The issue of collaboration between data producers and data users is one of the challenges in the chain of evidence generation to use.  It is therefore important for Parliaments to build and strengthen their linkages with data producers.  Parliaments should ensure there is legislation in place that protect the integrity of online and virtual sources of evidence.

  1. STRENGTHEN RESEARCH AND COMMITTEE SECRETARIATS AS PRIMARY SOURCES OF EVIDENCE FOR PARLIAMENTS

Given the importance of research and committee reports in evidence use in Parliaments, there is the need for Parliaments to strengthen their research and committee secretariats by providing then with the requisite human resources that cover the wide range of subject matter that Parliaments deal with. In a longer term, for evidence use to be institutionalized, Parliaments must have their own sources of evidence that they can call upon and most importantly rely on during critical moments when they need data and evidence to drive policy.

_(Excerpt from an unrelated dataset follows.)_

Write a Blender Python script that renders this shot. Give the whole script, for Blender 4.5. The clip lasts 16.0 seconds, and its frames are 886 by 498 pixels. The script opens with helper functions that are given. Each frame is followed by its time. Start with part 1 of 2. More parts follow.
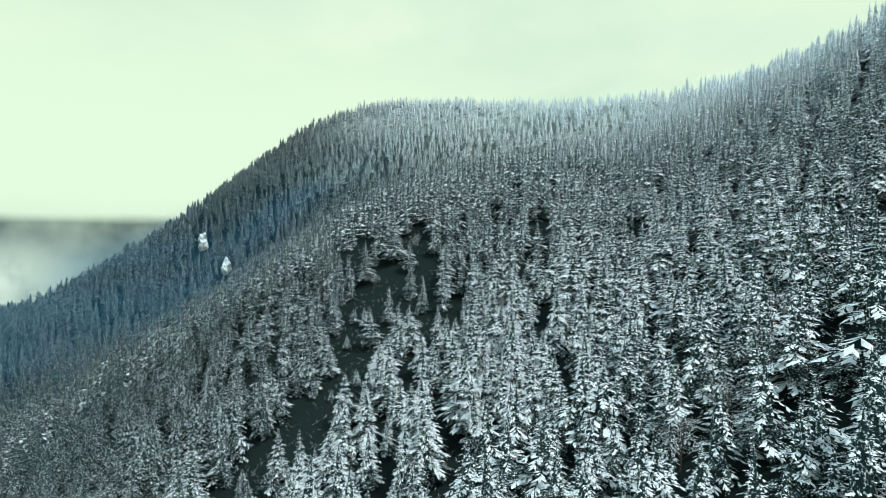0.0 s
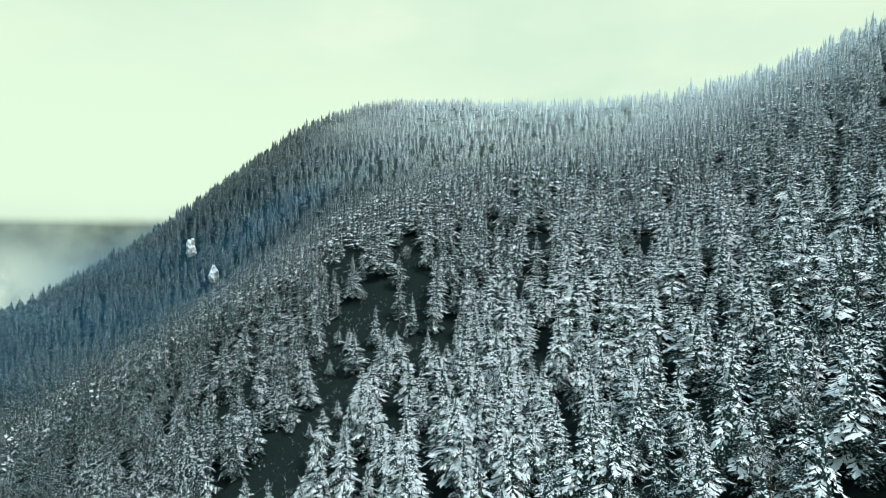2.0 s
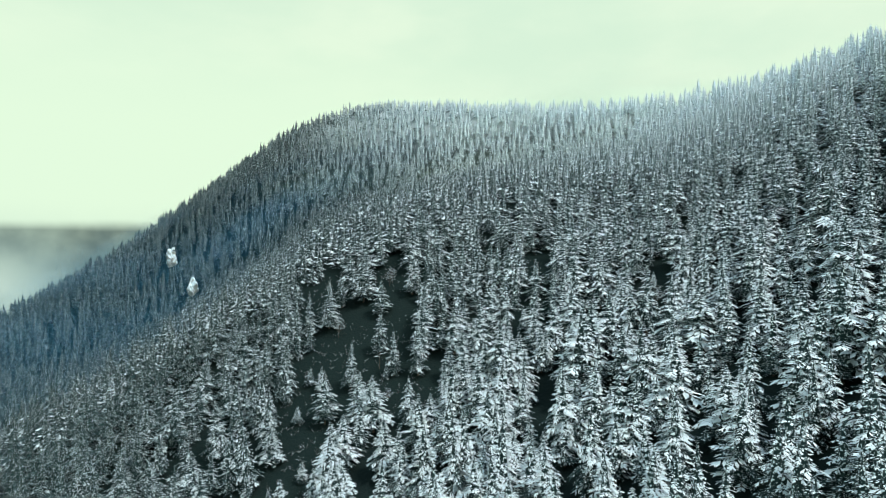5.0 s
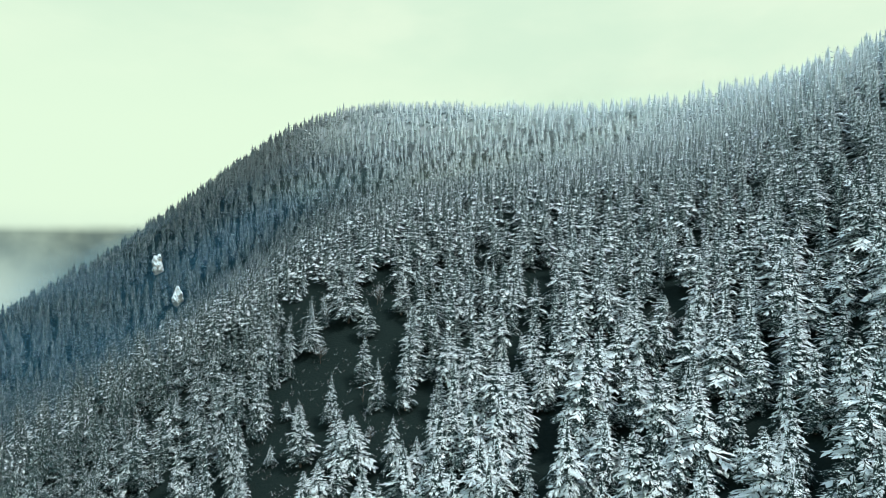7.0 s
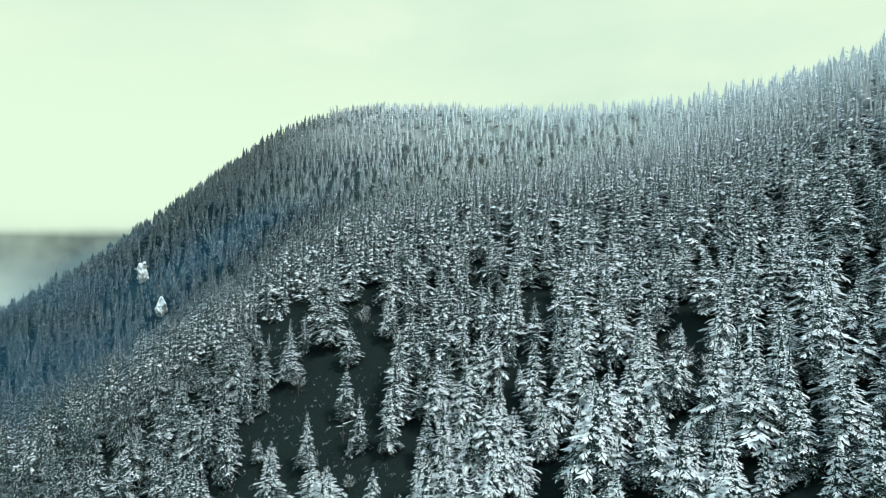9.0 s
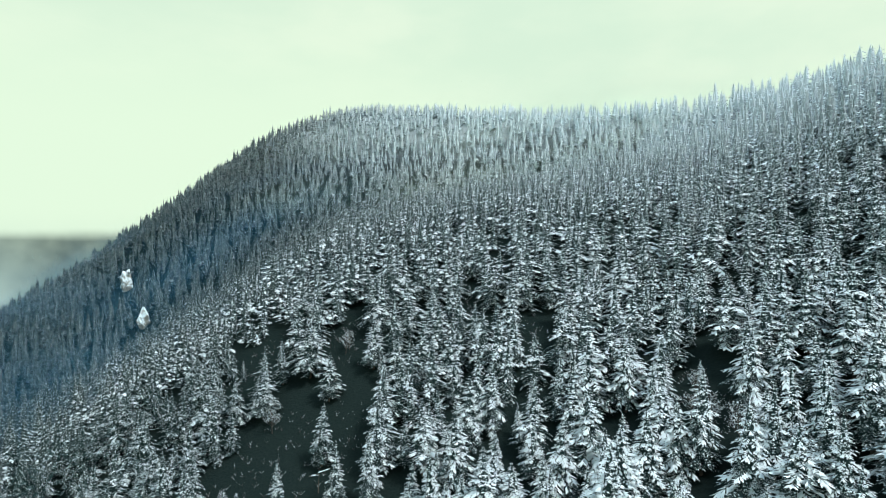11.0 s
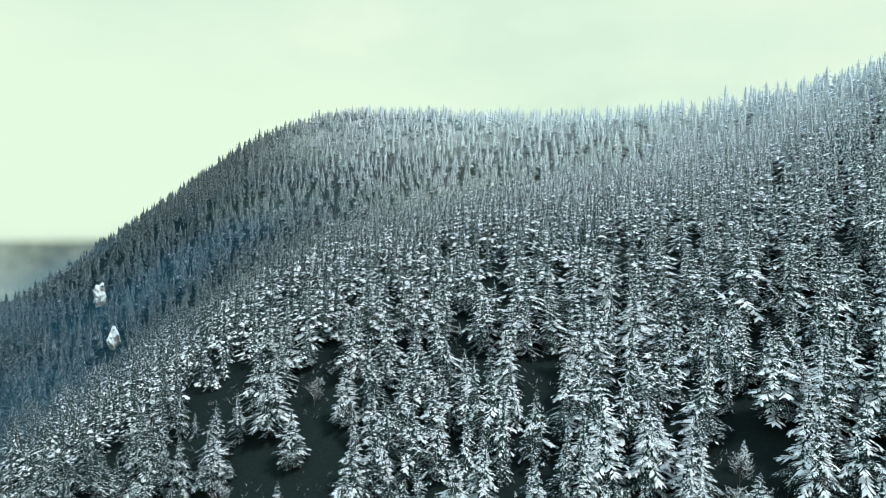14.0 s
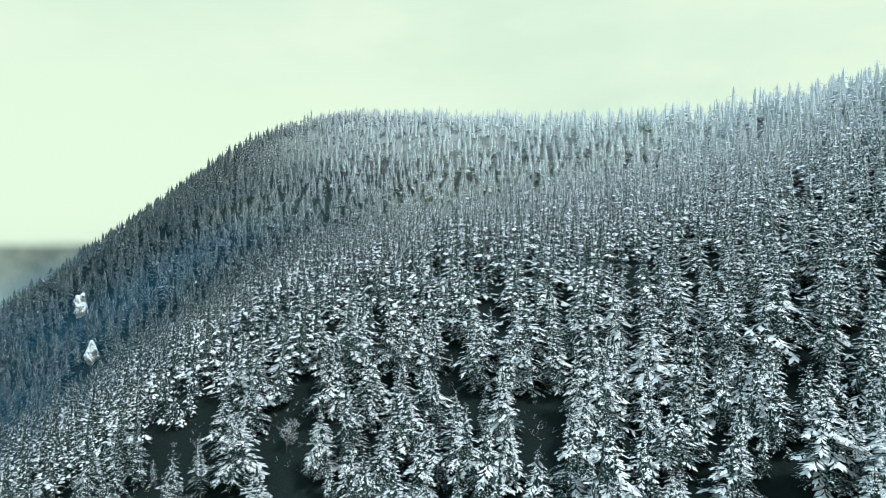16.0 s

  1. PARLIAMENTS SHOULD STRENGTHEN THEIR VARIOUS POLITICAL CAUCUSES AS SOURCES OF EVIDENCE

MPs mostly turn to their caucuses for information.  If these caucuses are properly supported by the various Parliaments and provided the needed support in terms of human and financial resources, they could be a reliable source of data and information that is unbiased and that supports the generation and use of evidence in legalisation and policy.  

  1.  PARLIAMENTS SHOULD ESCHEW PARTISAN POLITICS IN THE GENERATION AND USE OF EVIDENCE

In their effort to access and use evidence, Parliaments should ensure that the interest of citizens and their allegiance to the Constitution are the primary considerations.  Partisan politics should be secondary.  Essentially, they can disagree with approaches but not with the facts.